>> BEGIN Supplied material

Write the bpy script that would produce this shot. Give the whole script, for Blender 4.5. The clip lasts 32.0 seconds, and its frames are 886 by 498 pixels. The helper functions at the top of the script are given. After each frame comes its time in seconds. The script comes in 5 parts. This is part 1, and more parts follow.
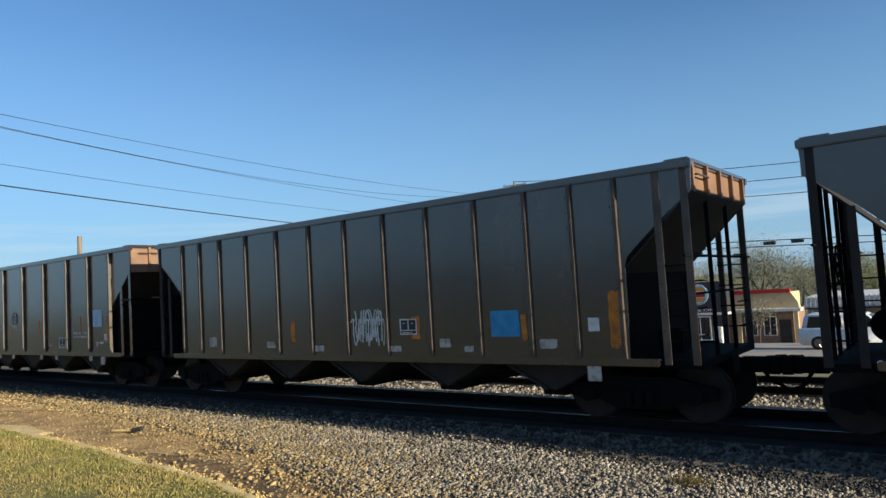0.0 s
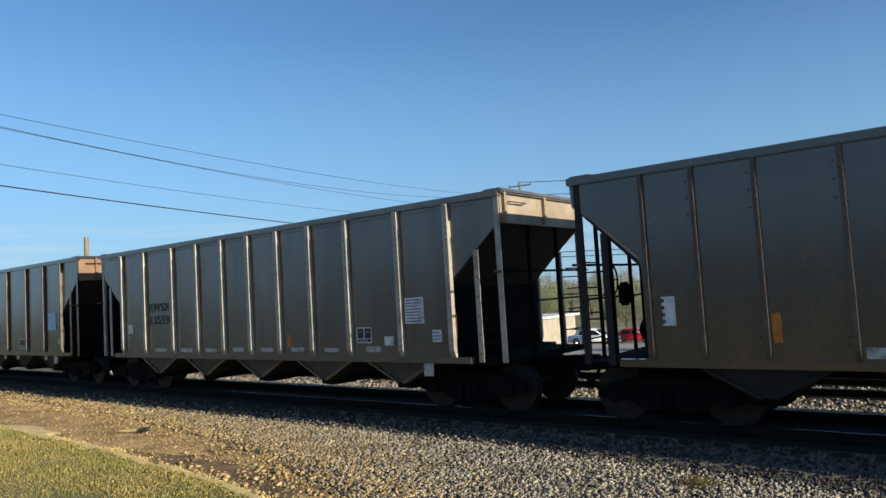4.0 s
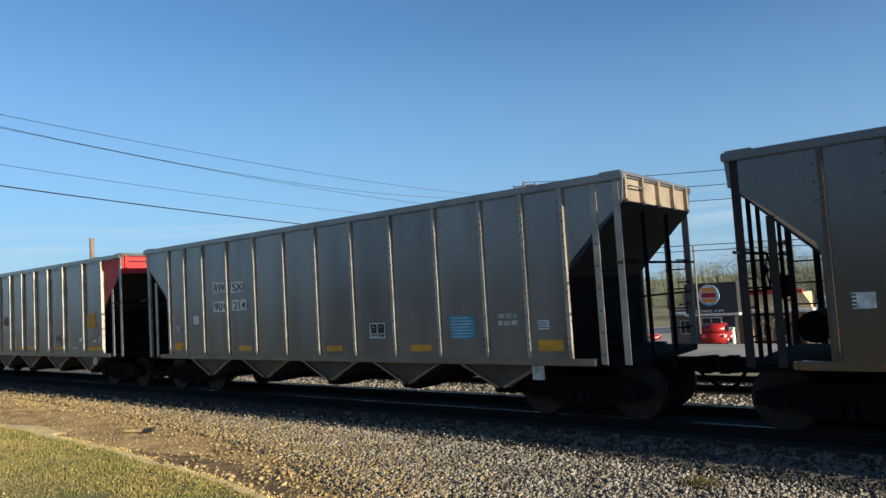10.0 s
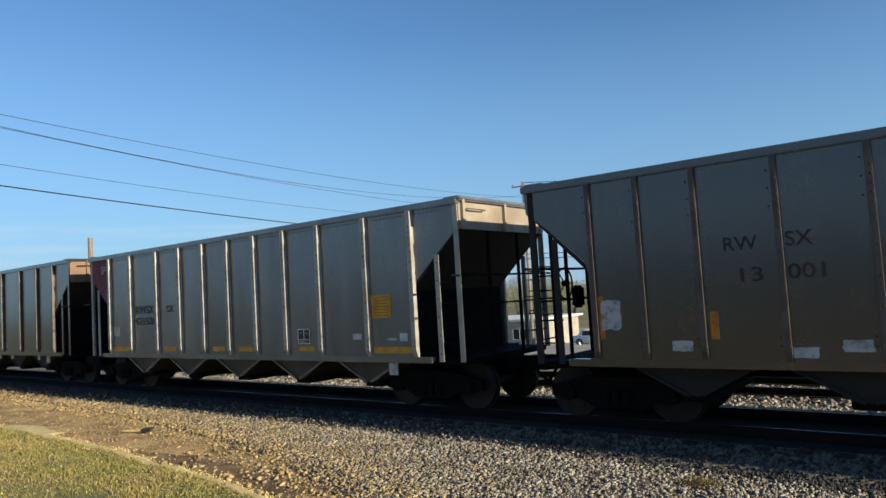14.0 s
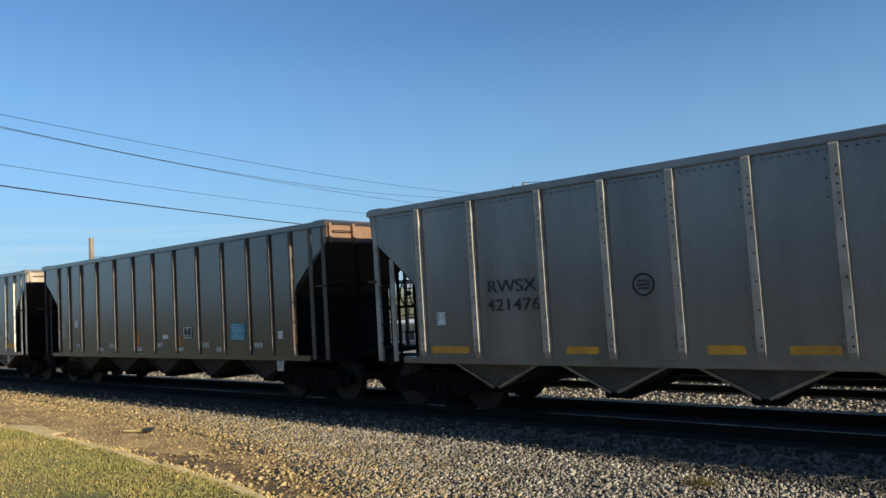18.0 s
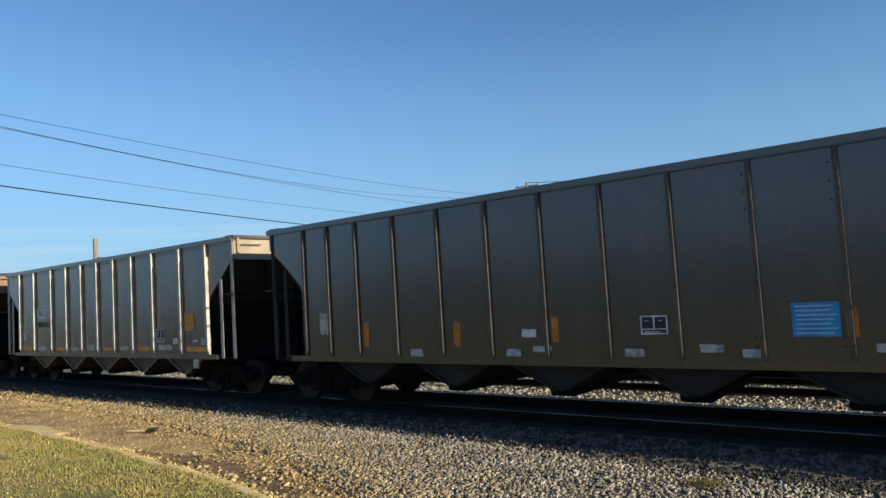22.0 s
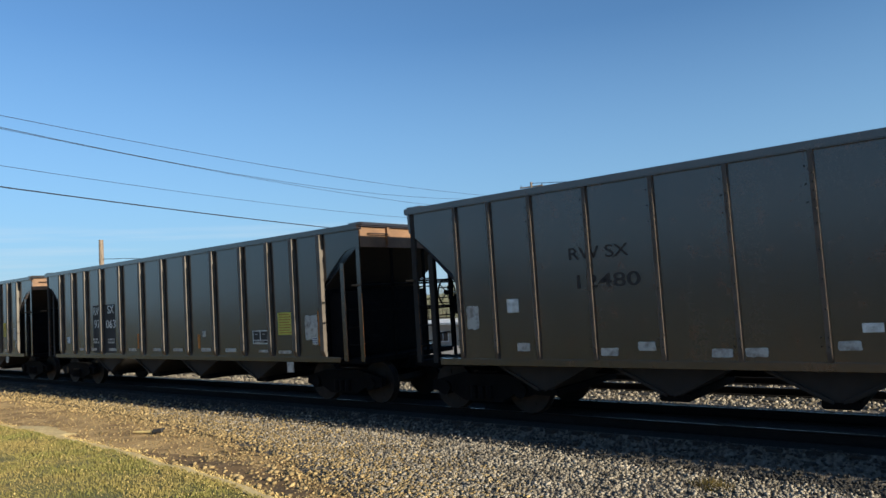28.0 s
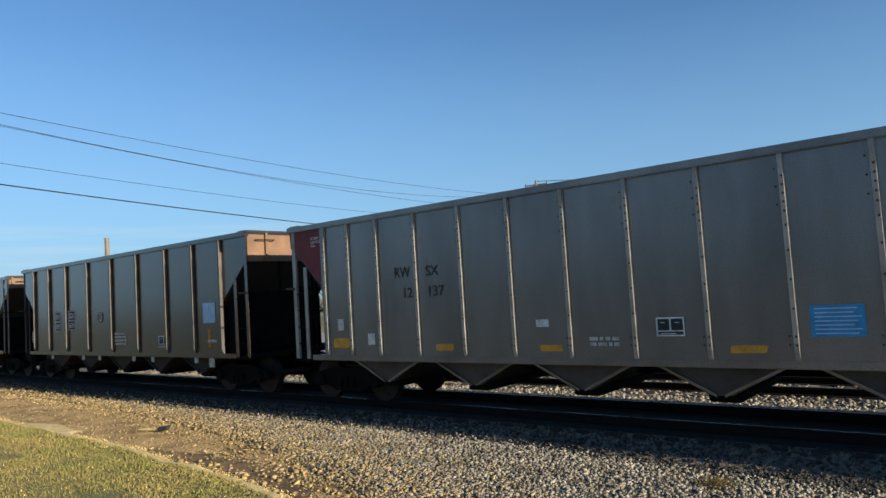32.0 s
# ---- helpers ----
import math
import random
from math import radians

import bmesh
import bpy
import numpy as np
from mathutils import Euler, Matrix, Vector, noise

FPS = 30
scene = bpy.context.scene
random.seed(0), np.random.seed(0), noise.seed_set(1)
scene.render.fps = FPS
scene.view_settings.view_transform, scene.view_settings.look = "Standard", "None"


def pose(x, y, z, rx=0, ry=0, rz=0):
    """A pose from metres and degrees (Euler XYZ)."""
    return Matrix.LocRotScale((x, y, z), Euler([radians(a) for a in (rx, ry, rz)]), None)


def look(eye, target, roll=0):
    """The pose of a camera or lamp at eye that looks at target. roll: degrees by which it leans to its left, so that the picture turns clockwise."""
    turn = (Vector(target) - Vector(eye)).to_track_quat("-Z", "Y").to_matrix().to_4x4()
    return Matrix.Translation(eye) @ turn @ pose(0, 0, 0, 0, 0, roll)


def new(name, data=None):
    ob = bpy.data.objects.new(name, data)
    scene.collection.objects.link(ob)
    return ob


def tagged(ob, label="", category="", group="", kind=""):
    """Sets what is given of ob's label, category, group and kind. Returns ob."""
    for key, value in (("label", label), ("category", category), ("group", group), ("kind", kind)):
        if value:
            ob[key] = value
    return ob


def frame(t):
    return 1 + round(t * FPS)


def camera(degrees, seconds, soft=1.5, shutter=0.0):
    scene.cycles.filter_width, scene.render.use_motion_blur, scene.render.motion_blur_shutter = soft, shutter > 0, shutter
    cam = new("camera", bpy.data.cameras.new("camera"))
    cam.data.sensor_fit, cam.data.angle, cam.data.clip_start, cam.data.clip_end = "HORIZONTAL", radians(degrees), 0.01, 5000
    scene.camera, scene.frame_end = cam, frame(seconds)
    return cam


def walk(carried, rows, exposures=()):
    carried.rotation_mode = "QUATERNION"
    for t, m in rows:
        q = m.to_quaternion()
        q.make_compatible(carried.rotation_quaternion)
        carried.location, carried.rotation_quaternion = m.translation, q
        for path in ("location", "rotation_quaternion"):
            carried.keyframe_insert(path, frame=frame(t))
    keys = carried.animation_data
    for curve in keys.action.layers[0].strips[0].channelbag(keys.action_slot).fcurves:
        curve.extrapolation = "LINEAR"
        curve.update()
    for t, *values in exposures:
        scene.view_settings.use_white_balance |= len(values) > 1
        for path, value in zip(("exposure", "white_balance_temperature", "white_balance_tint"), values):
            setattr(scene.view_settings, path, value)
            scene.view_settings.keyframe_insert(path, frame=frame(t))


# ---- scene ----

>> END Supplied material

● **Exercise aim**: Please reproduce the listing exactly from its opening line through the line that contains "of a camera", both included, with all pictures omitted.

● **Task response**:
Write the bpy script that would produce this shot. Give the whole script, for Blender 4.5. The clip lasts 32.0 seconds, and its frames are 886 by 498 pixels. The helper functions at the top of the script are given. After each frame comes its time in seconds. The script comes in 5 parts. This is part 1, and more parts follow.
0.0 s
4.0 s
10.0 s
14.0 s
18.0 s
22.0 s
28.0 s
32.0 s
# ---- helpers ----
import math
import random
from math import radians

import bmesh
import bpy
import numpy as np
from mathutils import Euler, Matrix, Vector, noise

FPS = 30
scene = bpy.context.scene
random.seed(0), np.random.seed(0), noise.seed_set(1)
scene.render.fps = FPS
scene.view_settings.view_transform, scene.view_settings.look = "Standard", "None"


def pose(x, y, z, rx=0, ry=0, rz=0):
    """A pose from metres and degrees (Euler XYZ)."""
    return Matrix.LocRotScale((x, y, z), Euler([radians(a) for a in (rx, ry, rz)]), None)


def look(eye, target, roll=0):
    """The pose of a camera or lamp at eye that looks at target. roll: degrees by which it leans to its left, so that the picture turns clockwise."""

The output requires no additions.